- Costco has reported October sales that show the company's growth continues to suffer due to the effects of low gasoline prices and a strong dollar.
- Low gas prices and currency headwinds are likely to continue negatively impacting the company's growth in 2016.
- A weak year in 2015 has, however, set up easier growth comps in 2016.
Costco (NASDAQ:COST) has reported sales numbers for the month of October. The company said that net sales grew 1% year on year to $8.78B. Costco reported comparable sales in the U.S. grew +1% while comparable sales growth in Canada came in at -8%. The company’s ‘‘Other International’’ segment grew -6%. Excluding the effects of low gasoline prices and currency headwinds, Costco’s comparable sales grew a healthy 5% -- +4% growth in the U.S., +10% in Canada and +4% in Other International segment.
It’s therefore really clear that the effects of low gas prices and a strong dollar are continuing to negatively impact Costco’s growth. Costco’s comparable store sales have declined 1% for the first three quarters of the year while earnings have grown just 2.64% compared to 15.48% in 2014. Luckily, investors have not lost faith in the company, and Costco shares are up 11.2% YTD.
Costco Year-to-Date Share Returns
Low Gas Prices and Strong Dollar to Persist in 2016 but Comps to Improve
Costco started selling gas in 1995 as a means to attract and retain members, and also as a means to grow its revenue. The strategy has been very successful, as evidenced by Costco’s 91% customer retention rate, one of the highest in the retail industry. Costco’s store traffic has grown at a steady 4% annual clip as customers continue flocking to the company’s warehouses to buy cheap merchandise en masse. Costco’s sales of more than $1,100 per square foot is unrivalled by other big box retailers. In comparison, Walmart (NYSE:WMT) U.S. and Sam’s Club can only lay claim to sales of $400 and $680 per square foot, respectively.
Although gas prices have recovered somewhat from their recent lows, they are still less than 50% of where they stood 18 months ago before the slide began. The general feeling out there is that gas prices are likely to remain depressed for at least two years, with some analysts fearing they might never fully recover.

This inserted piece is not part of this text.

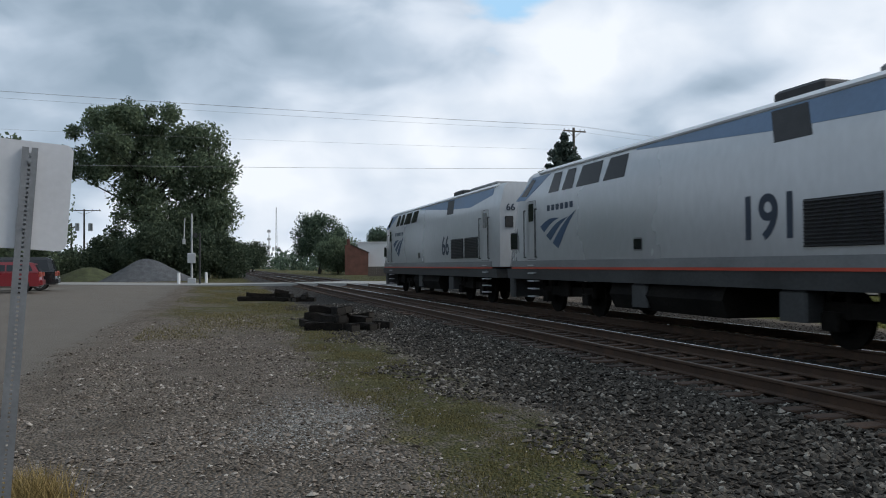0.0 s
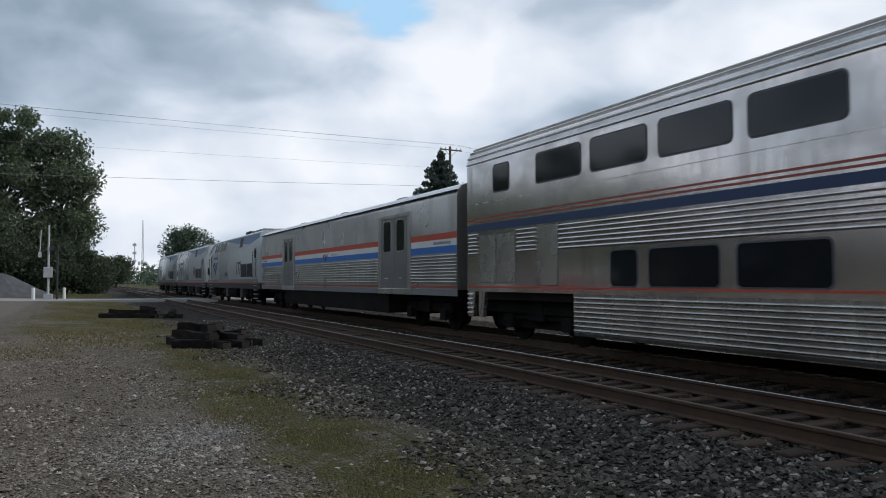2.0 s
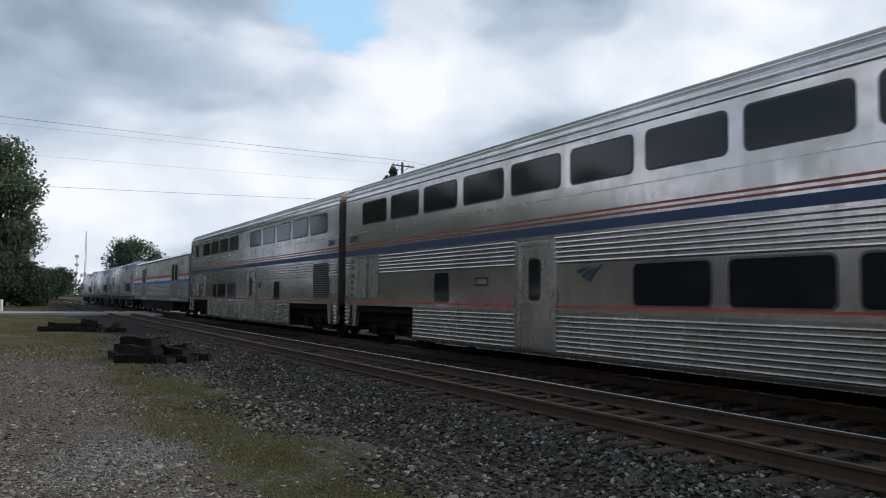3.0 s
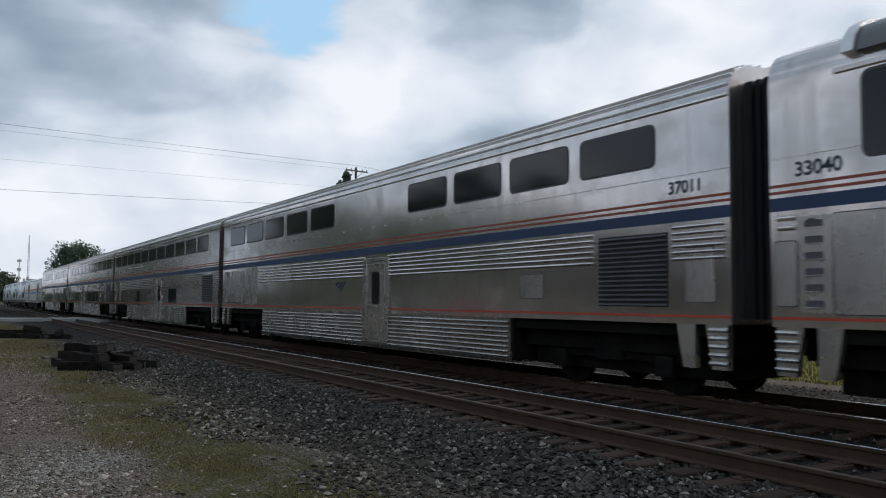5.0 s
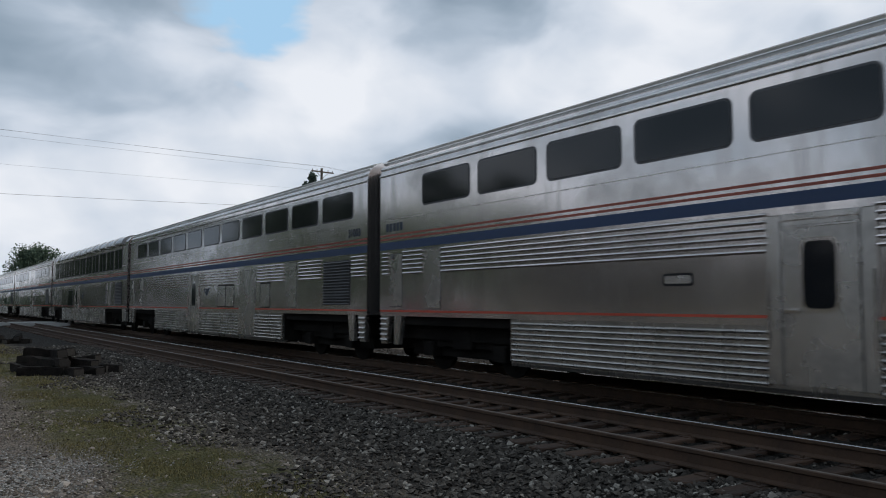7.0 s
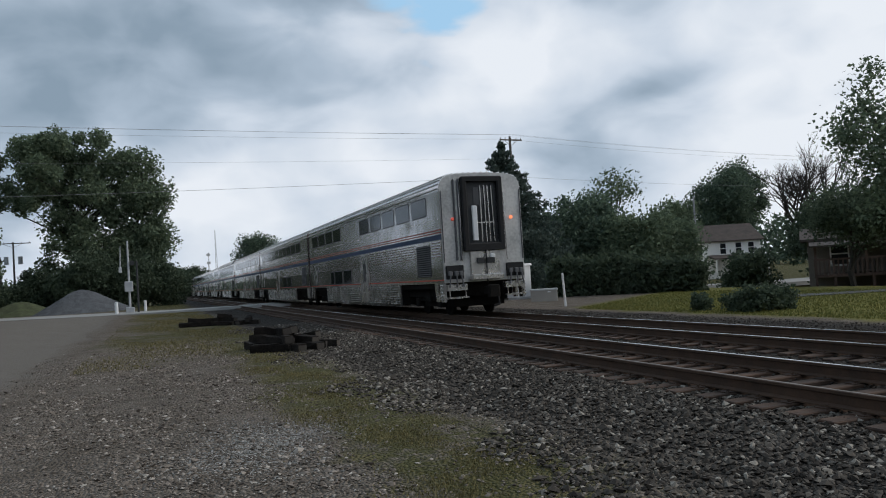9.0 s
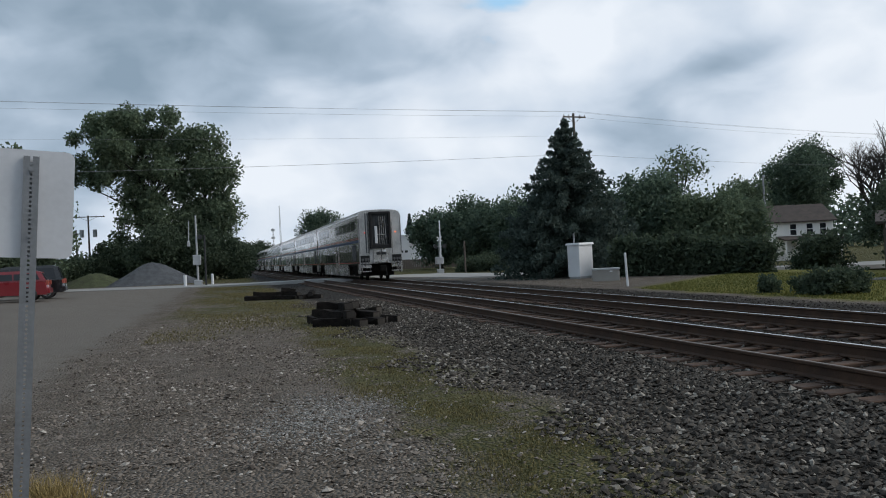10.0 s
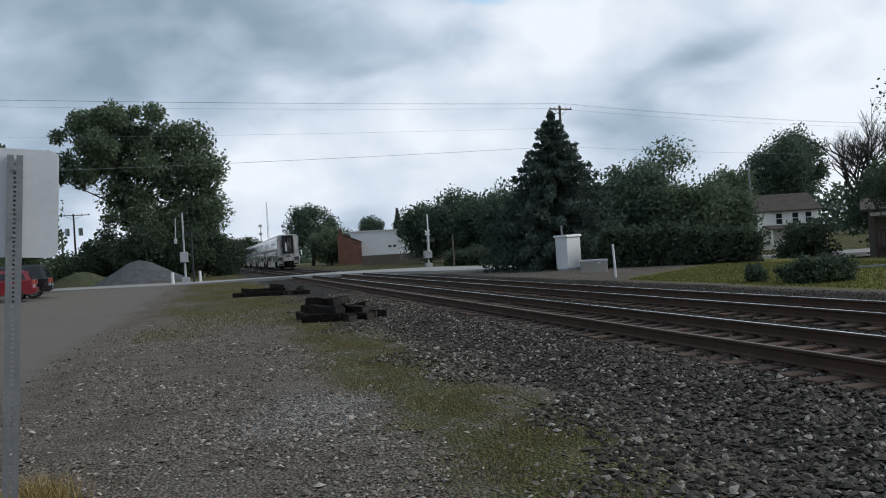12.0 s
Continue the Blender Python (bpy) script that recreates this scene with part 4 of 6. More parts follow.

Meanwhile, the strong dollar is likely to maintain its strength in 2016. The U.S. dollar has appreciated more than 20% against a basket of leading world currencies since the beginning of the year, and shows no signs of letting off steam. The U.S. economy, while not exactly glowing, happens to be doing much better than its contemporaries. Unemployment rates continue to fall while wages continue to steadily rise. The U.S. happens to be the prettiest house on an ugly block, something that is likely to change any time soon.
A strong dollar means that people living in foreign countries have to pay more for the same goods than they previously did. Costco has about one-third of its 686 warehouses located in international markets. That’s a significant number, which unfortunately means the world’s largest warehouse retailer is unlikely to enjoy some reprieve from the currency headwinds that have been decimating its growth.
But the good news is that a tough year in 2015 has automatically set up easier comps for Costco in 2016. So compared to 2015, growth in 2016 is likely to look a lot better ceteris paribus. The long-term outlook remains good as well. Costco is projected to grow earnings at 8.9% CAGR over the next five years as the company continues expanding into international markets. The foreign markets that Costco is targeting such as Europe and Asia are not quite as saturated as the domestic market--the ratio of large retailers for every one million people in Europe and Asia stands at less than two compared to about four in the U.S.. This gives the company good growth runways.
Costco’s unique cost advantage due to its competitive advantages supports an intangible asset. Costco buys its goods in bulk directly from manufacturers at low prices and marks it up only about 15% compared to more than 25% by the average large retailer. Costco is able to not only survive but thrive on low-margins primarily because of its unique membership fee structure--about 75% of the company’s operating profits comes from membership fees. The good thing is that Costco has room to increase its membership fees in the not-so-distant future since the company has not done so over the past four years.
Although the headwinds that have stymied Costco’s growth in 2015 will likely still be around in 2016, comps in 2016 are bound to be a little easier due to an easier base. Costco still has ample opportunities to grow both its top and bottom lines in real terms over the medium and long-term. Costco stock remains one of the best retail picks in the investment world.